By Flavio Falcinelli
The history of radio astronomy began by chance in December 1931: Karl Jansky, an engineer busy in studying the origin of atmospheric disturbances that made long-distance radio communication difficult, using an antenna (known as "carousel" because of its characteristic shape) and a specially designed radio receiver, discovered the radiation at 20.5 MHz from the center of our galaxy as a "byproduct" of his early work.
Block scheme of Jansky’s receiver (“Directional Studies of Atmospherics at High Frequencies” - K. Jansky, 1932)
The first historical radio astronomic record (“Electrical Phenomena that apparently are of Interstellar Origin” - K. Jansky, 1932).

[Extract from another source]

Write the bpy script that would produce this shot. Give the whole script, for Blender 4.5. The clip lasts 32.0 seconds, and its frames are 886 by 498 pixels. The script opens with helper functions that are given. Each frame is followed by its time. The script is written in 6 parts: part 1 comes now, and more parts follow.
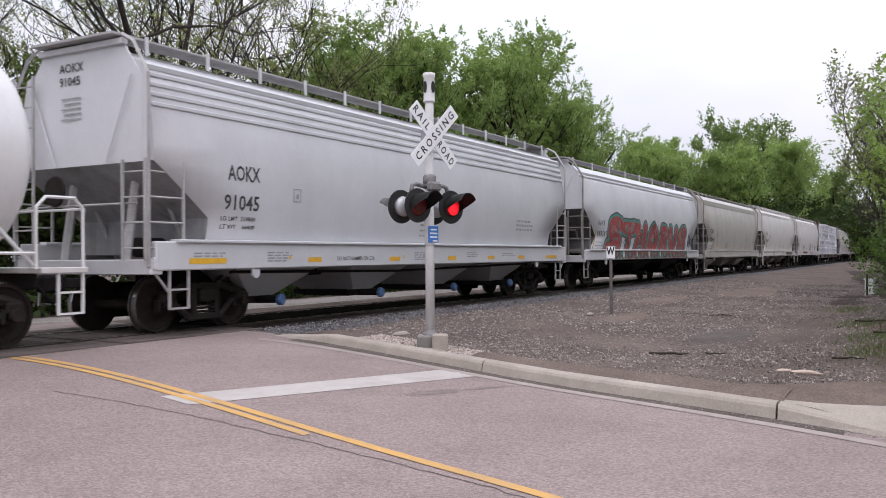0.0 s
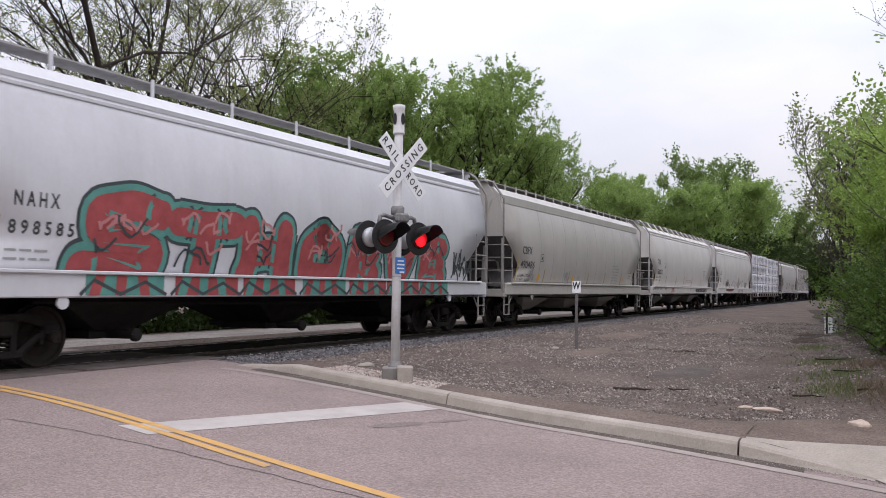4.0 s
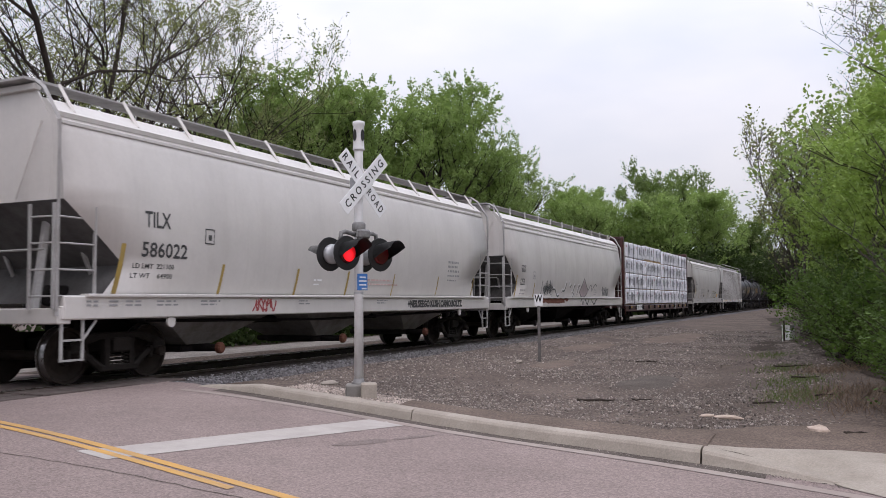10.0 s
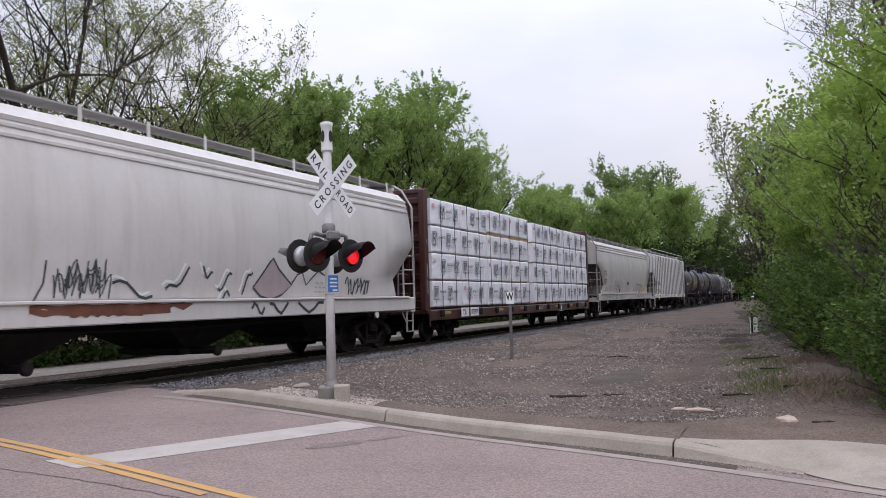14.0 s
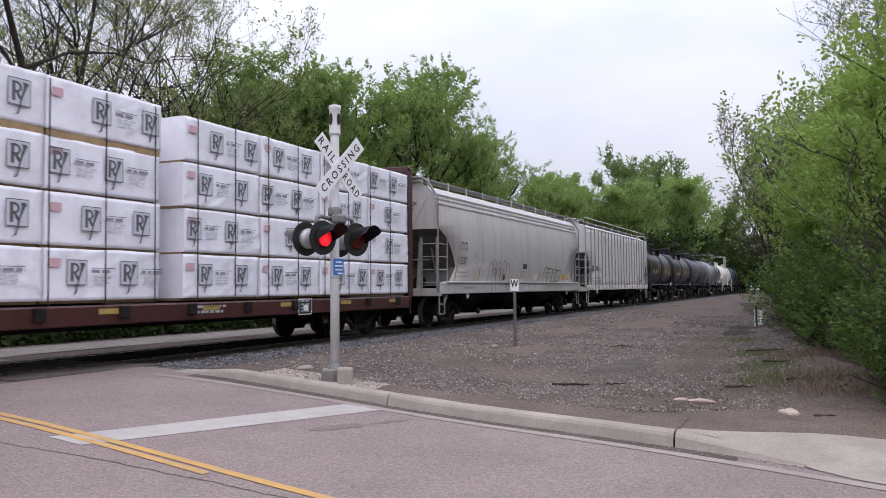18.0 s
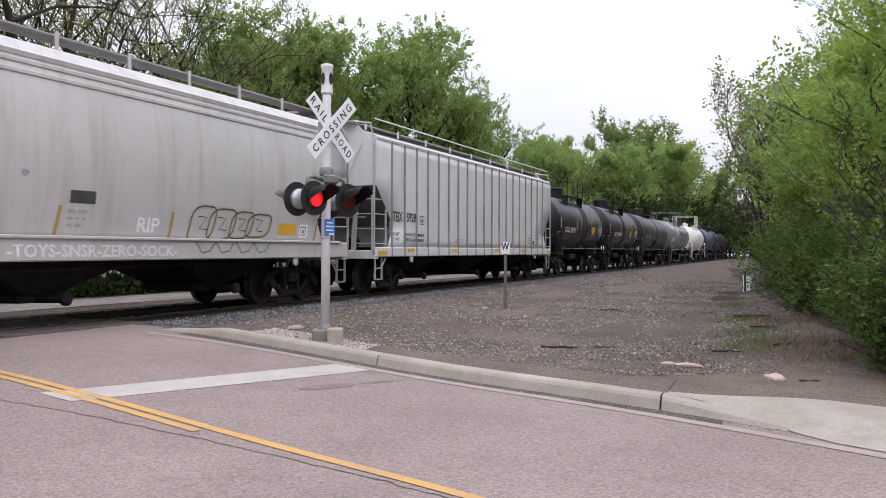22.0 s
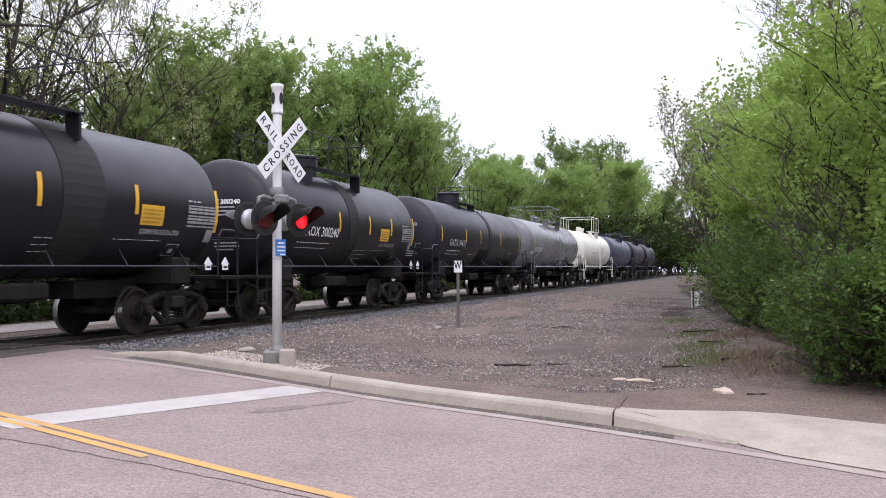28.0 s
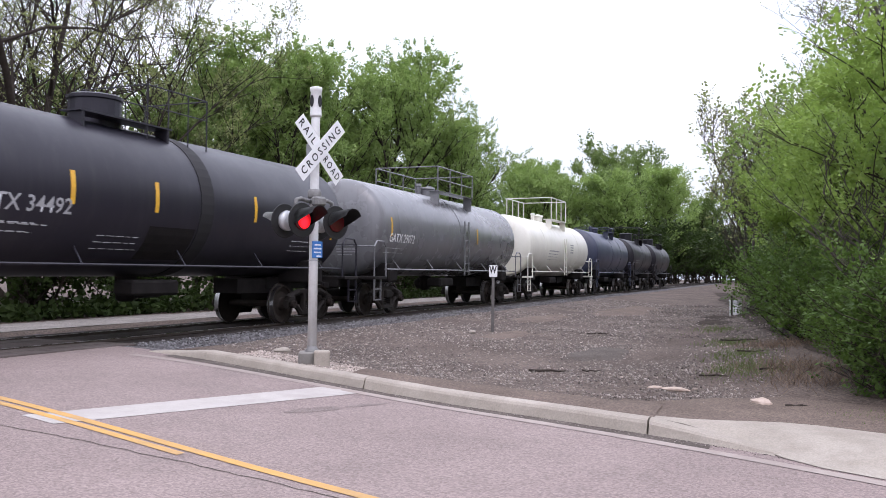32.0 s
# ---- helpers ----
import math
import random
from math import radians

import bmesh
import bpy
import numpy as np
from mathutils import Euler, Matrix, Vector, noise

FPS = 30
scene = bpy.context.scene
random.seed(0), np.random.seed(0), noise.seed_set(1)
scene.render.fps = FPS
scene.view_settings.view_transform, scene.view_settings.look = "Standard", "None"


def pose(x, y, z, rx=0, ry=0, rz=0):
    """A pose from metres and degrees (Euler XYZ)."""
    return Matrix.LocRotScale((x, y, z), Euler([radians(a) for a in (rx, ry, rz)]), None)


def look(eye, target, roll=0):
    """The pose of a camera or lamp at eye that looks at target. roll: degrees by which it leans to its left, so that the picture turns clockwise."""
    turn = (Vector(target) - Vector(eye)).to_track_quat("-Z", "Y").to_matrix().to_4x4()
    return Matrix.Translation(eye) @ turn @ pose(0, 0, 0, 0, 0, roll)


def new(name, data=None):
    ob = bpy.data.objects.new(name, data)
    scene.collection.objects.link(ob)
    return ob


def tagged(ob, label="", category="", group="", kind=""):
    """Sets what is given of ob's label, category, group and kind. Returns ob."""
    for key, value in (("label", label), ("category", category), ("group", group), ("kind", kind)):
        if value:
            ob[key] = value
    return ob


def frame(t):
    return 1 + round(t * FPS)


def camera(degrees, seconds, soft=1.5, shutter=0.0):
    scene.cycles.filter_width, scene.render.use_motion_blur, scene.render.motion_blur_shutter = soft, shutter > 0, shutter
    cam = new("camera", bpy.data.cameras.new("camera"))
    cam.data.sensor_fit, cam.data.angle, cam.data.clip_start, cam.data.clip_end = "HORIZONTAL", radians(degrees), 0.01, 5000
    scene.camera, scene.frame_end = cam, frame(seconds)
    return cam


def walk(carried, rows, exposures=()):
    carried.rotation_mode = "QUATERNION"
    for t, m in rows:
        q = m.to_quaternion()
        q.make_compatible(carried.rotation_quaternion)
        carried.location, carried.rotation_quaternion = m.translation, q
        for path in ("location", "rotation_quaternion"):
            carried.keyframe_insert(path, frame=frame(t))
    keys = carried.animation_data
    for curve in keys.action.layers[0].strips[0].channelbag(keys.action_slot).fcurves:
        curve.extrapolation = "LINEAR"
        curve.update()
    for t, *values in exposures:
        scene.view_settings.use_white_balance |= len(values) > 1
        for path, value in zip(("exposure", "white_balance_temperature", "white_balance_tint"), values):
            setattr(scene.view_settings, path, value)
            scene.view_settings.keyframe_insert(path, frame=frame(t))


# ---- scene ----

The images (taken from the original articles of 1932) show the structure of Jansky’s instrument and his recordings, where you can see the periodic repetition of the emission peaks from Sagittarius' celestial region, in the center of our galaxy. This was the first (natural…) extraterrestrial radio signal discovered.
The prototype of the modern telescope, seen as a tool built "ad hoc" to observe the sky, was conceived a few years later by Grote Reber. He compiled a map of our galaxy at 160 MHz: by graphing lines with identical received signal strength in function of the antenna orientation, he thus achieved the first "radio-image" of the sky.
The first radio-map of the galaxy compiled by Reber.